The Pittsburgh Steelers signed quarterback Mitch Trubisky last March to a two-year, $16 million contract that included an extra $4 million per season in not likely to be earned incentives. This now seems to many Steelers fans to be the worst possible thing in the world, since it means it could make $8 million in 2023 as a backup quarterback—surely unheard of.
There was rhyme and reason to the Steelers’ decision last March, however, and coach Mike Tomlin explained why when he hopped on with his former quarterback, Ben Roethlisberger, and his Footbahlin podcast.
“I think that’s why we acquired Mitch, so that we wouldn’t feel a need to do something stupid, or feel that type of angst.” Tomlin said during the episode, making pretty clear reference to the draft. “Mitch was a starting-capable guy, he’d been a franchise guy, he was young with upside. All of those things that you know about him, a quality dude. It was important for us to do business with him on the front side of the draft so that we wouldn’t feel the anxiety.”

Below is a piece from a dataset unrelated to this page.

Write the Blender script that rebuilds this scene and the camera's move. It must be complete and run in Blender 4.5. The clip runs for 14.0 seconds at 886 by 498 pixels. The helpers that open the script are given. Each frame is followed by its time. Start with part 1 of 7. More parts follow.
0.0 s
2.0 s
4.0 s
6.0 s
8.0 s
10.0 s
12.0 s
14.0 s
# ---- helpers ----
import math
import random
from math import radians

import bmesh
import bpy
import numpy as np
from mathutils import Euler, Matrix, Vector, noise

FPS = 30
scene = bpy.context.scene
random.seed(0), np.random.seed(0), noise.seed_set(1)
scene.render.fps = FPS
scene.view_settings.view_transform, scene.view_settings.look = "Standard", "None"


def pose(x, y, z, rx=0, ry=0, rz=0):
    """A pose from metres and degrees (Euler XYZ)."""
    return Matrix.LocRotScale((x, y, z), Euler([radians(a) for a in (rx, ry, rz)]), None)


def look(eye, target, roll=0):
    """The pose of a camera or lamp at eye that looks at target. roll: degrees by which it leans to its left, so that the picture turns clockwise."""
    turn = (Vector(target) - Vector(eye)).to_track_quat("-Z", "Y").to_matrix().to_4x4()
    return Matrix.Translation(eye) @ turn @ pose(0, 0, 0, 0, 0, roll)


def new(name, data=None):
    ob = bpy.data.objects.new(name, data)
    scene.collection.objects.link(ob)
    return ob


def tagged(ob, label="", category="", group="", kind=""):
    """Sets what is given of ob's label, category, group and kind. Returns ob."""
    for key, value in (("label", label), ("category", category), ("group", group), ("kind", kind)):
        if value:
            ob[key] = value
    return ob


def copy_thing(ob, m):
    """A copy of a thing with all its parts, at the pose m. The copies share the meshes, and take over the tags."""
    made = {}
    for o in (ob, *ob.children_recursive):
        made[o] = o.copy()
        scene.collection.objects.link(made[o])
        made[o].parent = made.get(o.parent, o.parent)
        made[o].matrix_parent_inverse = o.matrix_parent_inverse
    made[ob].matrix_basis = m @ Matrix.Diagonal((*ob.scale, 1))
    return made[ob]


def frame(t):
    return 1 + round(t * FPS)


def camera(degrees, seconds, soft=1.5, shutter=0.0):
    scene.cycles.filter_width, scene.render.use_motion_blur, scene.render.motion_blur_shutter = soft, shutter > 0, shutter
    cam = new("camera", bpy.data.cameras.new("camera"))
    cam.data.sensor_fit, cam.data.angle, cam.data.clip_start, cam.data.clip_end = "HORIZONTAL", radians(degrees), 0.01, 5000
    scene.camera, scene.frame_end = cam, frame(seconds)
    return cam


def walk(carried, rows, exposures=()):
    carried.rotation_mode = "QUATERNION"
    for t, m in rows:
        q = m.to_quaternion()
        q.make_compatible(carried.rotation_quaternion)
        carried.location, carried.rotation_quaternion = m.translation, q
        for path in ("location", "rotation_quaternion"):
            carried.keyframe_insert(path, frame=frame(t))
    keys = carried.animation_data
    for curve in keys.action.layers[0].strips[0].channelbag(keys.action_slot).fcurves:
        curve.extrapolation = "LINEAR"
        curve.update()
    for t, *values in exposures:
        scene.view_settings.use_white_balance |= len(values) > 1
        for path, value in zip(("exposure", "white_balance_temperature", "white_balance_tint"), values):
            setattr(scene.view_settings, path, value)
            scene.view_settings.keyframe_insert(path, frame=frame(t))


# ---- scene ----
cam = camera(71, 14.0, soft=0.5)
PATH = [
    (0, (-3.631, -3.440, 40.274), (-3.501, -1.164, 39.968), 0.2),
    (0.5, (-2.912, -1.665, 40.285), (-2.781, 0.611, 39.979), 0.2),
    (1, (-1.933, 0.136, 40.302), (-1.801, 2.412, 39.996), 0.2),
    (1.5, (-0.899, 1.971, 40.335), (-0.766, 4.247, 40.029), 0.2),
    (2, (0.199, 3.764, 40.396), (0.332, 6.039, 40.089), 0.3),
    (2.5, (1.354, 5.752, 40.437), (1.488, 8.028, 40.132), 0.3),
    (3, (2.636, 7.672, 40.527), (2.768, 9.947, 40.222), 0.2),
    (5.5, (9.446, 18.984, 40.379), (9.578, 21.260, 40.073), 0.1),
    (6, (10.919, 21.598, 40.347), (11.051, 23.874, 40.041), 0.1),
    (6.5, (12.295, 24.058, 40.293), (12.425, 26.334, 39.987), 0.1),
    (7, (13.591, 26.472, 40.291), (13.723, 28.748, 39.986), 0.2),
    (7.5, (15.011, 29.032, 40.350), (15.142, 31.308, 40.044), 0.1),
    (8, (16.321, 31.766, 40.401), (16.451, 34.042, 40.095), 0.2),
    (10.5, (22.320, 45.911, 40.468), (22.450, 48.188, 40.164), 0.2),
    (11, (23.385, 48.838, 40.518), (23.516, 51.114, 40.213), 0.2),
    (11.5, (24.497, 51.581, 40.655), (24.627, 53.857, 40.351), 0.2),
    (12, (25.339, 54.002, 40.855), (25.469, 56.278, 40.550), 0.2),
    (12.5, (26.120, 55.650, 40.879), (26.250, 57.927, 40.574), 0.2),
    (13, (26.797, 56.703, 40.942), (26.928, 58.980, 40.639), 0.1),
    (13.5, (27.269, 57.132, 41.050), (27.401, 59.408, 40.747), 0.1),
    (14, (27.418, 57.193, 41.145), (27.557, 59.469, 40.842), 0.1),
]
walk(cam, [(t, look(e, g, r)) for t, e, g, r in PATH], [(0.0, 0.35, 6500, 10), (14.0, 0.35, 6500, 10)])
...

Pittsburgh had no way of knowing whether or not it would have any shot at drafting Pitt Panthers quarterback Kenny Pickett, who they ended up taking with the 20th-overall pick. It was the latest that the first quarterback had come off the board in many years, and he proved to be the only one drafted in the first two rounds.
Few, I imagine, thought the draft would play out that way. The Steelers obviously didn’t. And what if the draft did not play out that way? What if the Steelers did not sign Trubisky, and then Pickett was gone by 20? What if Malik Willis was gone, too? What would they have done?
They claimed beforehand to believe Mason Rudolph was a starting-caliber quarterback. Would they have been willing to put their money where their mouth is if free agency and the draft came and went and they didn’t find a better starting option? At the time, Dwayne Haskins would have been Rudolph’s competition—and perhaps Chris Oladokun.
Trubisky’s deal at the time was a reasonable compromise—not robust for a legitimate starter, but also not outlandish for a reserve. For March 2022, nobody could have said how things would play out in terms of getting your money’s worth.
Granted, the Steelers are not bound by the past. If the feel Trubisky isn’t worth carrying as a backup for $8 million, they can release him. But they have given every appearance that they intend to retain him, and Trubisky has done nothing to suggest that he is not content with that, no matter how much he wants to start.